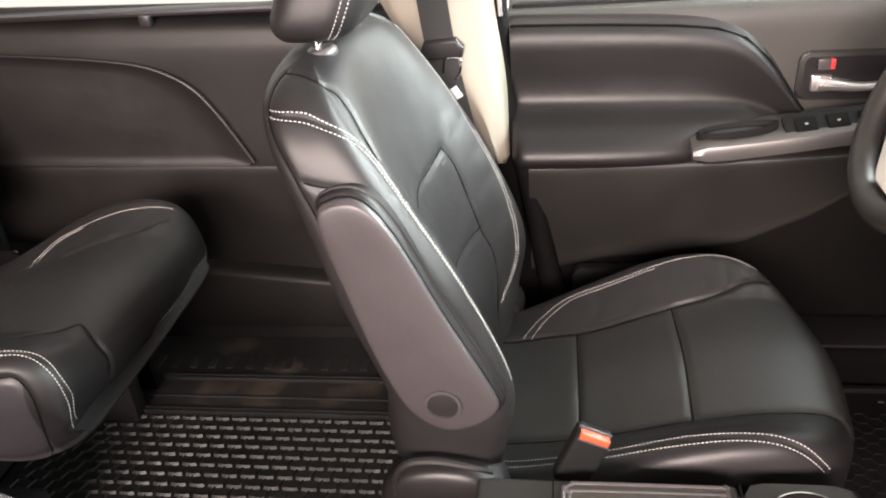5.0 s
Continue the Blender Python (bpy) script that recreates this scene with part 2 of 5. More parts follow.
def catmull(pts, n, closed=False):
    """n places evenly along the parameter of a smooth curve through pts (array k x d)."""
    p = np.asarray(pts, float)
    k = len(p)
    s = np.linspace(0, k if closed else k - 1, n, endpoint=not closed)
    i = np.minimum(np.floor(s).astype(int), k - 1 if closed else k - 2)
    f = (s - i)[:, None]
    f = f.reshape((-1,) + (1,) * (p.ndim - 1))
    if closed:
        a, b, c, d = p[(i - 1) % k], p[i % k], p[(i + 1) % k], p[(i + 2) % k]
    else:
        first, last = 2 * p[0] - p[1], 2 * p[-1] - p[-2]
        q = np.concatenate([first[None], p, last[None]])
        a, b, c, d = q[i], q[i + 1], q[i + 2], q[i + 3]
    return 0.5 * (2 * b + (c - a) * f + (2 * a - 5 * b + 4 * c - d) * f ** 2 + (3 * b - a - 3 * c + d) * f ** 3)


def grid_bm(g, closed=True, caps=True, keep=None):
    """A mesh from a grid of places (rows x around x 3)."""
    bm = bmesh.new()
    nr, nm = g.shape[:2]
    vs = [[bm.verts.new(g[r, m]) for m in range(nm)] for r in range(nr)]
    for r in range(nr - 1):
        for m in range(nm if closed else nm - 1):
            if keep is None or keep(r, m):
                bm.faces.new((vs[r][m], vs[r][(m + 1) % nm], vs[r + 1][(m + 1) % nm], vs[r + 1][m]))
    if caps and closed:
        bm.faces.new(vs[0])
        bm.faces.new(vs[-1])
    loose = [v for v in bm.verts if not v.link_faces]
    bmesh.ops.delete(bm, geom=loose, context="VERTS")
    return bm


def tube(pts, r, n=8, closed=False, flat=1.0, up=(0, 0, 1)):
    """A round or flattened bar along a polyline; r may be a list."""
    p = np.asarray(pts, float)
    k = len(p)
    rr = np.full(k, r) if np.isscalar(r) else np.interp(np.linspace(0, 1, k), np.linspace(0, 1, len(r)), r)
    d = np.gradient(p, axis=0)
    if closed:
        d = np.roll(p, -1, 0) - np.roll(p, 1, 0)
    d /= np.linalg.norm(d, axis=1)[:, None] + 1e-12
    side = np.cross(d, np.asarray(up, float))
    side /= np.linalg.norm(side, axis=1)[:, None] + 1e-9
    top = np.cross(side, d)
    a = np.linspace(0, 2 * np.pi, n, endpoint=False)
    g = p[:, None] + rr[:, None, None] * (np.cos(a)[None, :, None] * side[:, None] + flat * np.sin(a)[None, :, None] * top[:, None])
    if closed:
        g = np.concatenate([g, g[:1]])
        bm = grid_bm(g, True, False)
        bmesh.ops.remove_doubles(bm, verts=bm.verts, dist=1e-6)
        return bm
    return grid_bm(g)


def prism(outline, depth, m=None, bevel=0.0, seg=2):
    """An outline in the plane x, y raised by depth along z, its edges rounded, laid by the matrix m."""
    bm = bmesh.new()
    low = [bm.verts.new((x, y, 0)) for x, y in outline]
    high = [bm.verts.new((x, y, depth)) for x, y in outline]
    n = len(outline)
    bm.faces.new(low)
    bm.faces.new(high)
    for i in range(n):
        bm.faces.new((low[i], low[(i + 1) % n], high[(i + 1) % n], high[i]))
    if bevel > 0:
        edges = [e for e in bm.edges if abs(e.verts[0].co.z - e.verts[1].co.z) < 1e-6 and e.verts[0].co.z * depth > 1e-9]
        bmesh.ops.bevel(bm, geom=edges, offset=bevel, segments=seg, profile=0.6, affect="EDGES", clamp_overlap=True)
    if m is not None:
        moved(bm, m)
    return bm


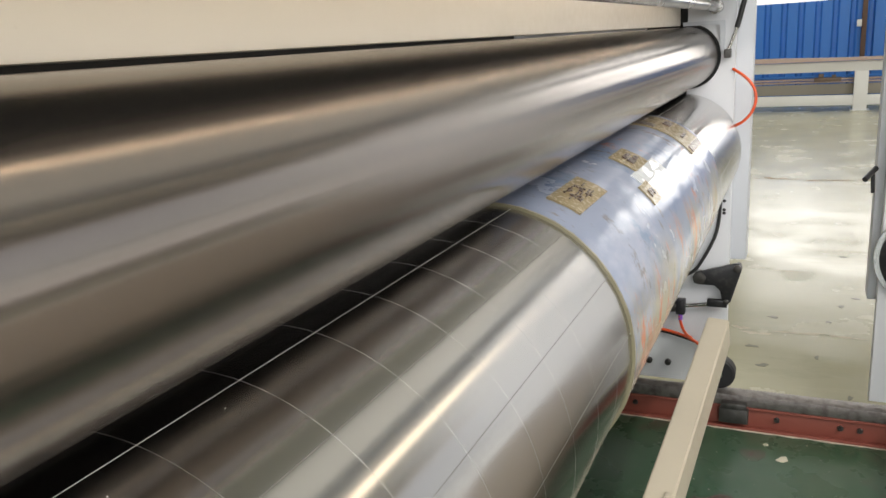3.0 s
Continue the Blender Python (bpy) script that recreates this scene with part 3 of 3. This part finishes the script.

----

Transcribe the material as is, with images omitted.

5.0 s
Continue the Blender Python (bpy) script that recreates this scene with part 2 of 5. More parts follow.
def catmull(pts, n, closed=False):
    """n places evenly along the parameter of a smooth curve through pts (array k x d)."""
    p = np.asarray(pts, float)
    k = len(p)
    s = np.linspace(0, k if closed else k - 1, n, endpoint=not closed)
    i = np.minimum(np.floor(s).astype(int), k - 1 if closed else k - 2)
    f = (s - i)[:, None]
    f = f.reshape((-1,) + (1,) * (p.ndim - 1))
    if closed:
        a, b, c, d = p[(i - 1) % k], p[i % k], p[(i + 1) % k], p[(i + 2) % k]
    else:
        first, last = 2 * p[0] - p[1], 2 * p[-1] - p[-2]
        q = np.concatenate([first[None], p, last[None]])
        a, b, c, d = q[i], q[i + 1], q[i + 2], q[i + 3]
    return 0.5 * (2 * b + (c - a) * f + (2 * a - 5 * b + 4 * c - d) * f ** 2 + (3 * b - a - 3 * c + d) * f ** 3)


def grid_bm(g, closed=True, caps=True, keep=None):
    """A mesh from a grid of places (rows x around x 3)."""
    bm = bmesh.new()
    nr, nm = g.shape[:2]
    vs = [[bm.verts.new(g[r, m]) for m in range(nm)] for r in range(nr)]
    for r in range(nr - 1):
        for m in range(nm if closed else nm - 1):
            if keep is None or keep(r, m):
                bm.faces.new((vs[r][m], vs[r][(m + 1) % nm], vs[r + 1][(m + 1) % nm], vs[r + 1][m]))
    if caps and closed:
        bm.faces.new(vs[0])
        bm.faces.new(vs[-1])
    loose = [v for v in bm.verts if not v.link_faces]
    bmesh.ops.delete(bm, geom=loose, context="VERTS")
    return bm


def tube(pts, r, n=8, closed=False, flat=1.0, up=(0, 0, 1)):
    """A round or flattened bar along a polyline; r may be a list."""
    p = np.asarray(pts, float)
    k = len(p)
    rr = np.full(k, r) if np.isscalar(r) else np.interp(np.linspace(0, 1, k), np.linspace(0, 1, len(r)), r)
    d = np.gradient(p, axis=0)
    if closed:
        d = np.roll(p, -1, 0) - np.roll(p, 1, 0)
    d /= np.linalg.norm(d, axis=1)[:, None] + 1e-12
    side = np.cross(d, np.asarray(up, float))
    side /= np.linalg.norm(side, axis=1)[:, None] + 1e-9
    top = np.cross(side, d)
    a = np.linspace(0, 2 * np.pi, n, endpoint=False)
    g = p[:, None] + rr[:, None, None] * (np.cos(a)[None, :, None] * side[:, None] + flat * np.sin(a)[None, :, None] * top[:, None])
    if closed:
        g = np.concatenate([g, g[:1]])
        bm = grid_bm(g, True, False)
        bmesh.ops.remove_doubles(bm, verts=bm.verts, dist=1e-6)
        return bm
    return grid_bm(g)


def prism(outline, depth, m=None, bevel=0.0, seg=2):
    """An outline in the plane x, y raised by depth along z, its edges rounded, laid by the matrix m."""
    bm = bmesh.new()
    low = [bm.verts.new((x, y, 0)) for x, y in outline]
    high = [bm.verts.new((x, y, depth)) for x, y in outline]
    n = len(outline)
    bm.faces.new(low)
    bm.faces.new(high)
    for i in range(n):
        bm.faces.new((low[i], low[(i + 1) % n], high[(i + 1) % n], high[i]))
    if bevel > 0:
        edges = [e for e in bm.edges if abs(e.verts[0].co.z - e.verts[1].co.z) < 1e-6 and e.verts[0].co.z * depth > 1e-9]
        bmesh.ops.bevel(bm, geom=edges, offset=bevel, segments=seg, profile=0.6, affect="EDGES", clamp_overlap=True)
    if m is not None:
        moved(bm, m)
    return bm


3.0 s
Continue the Blender Python (bpy) script that recreates this scene with part 3 of 3. This part finishes the script.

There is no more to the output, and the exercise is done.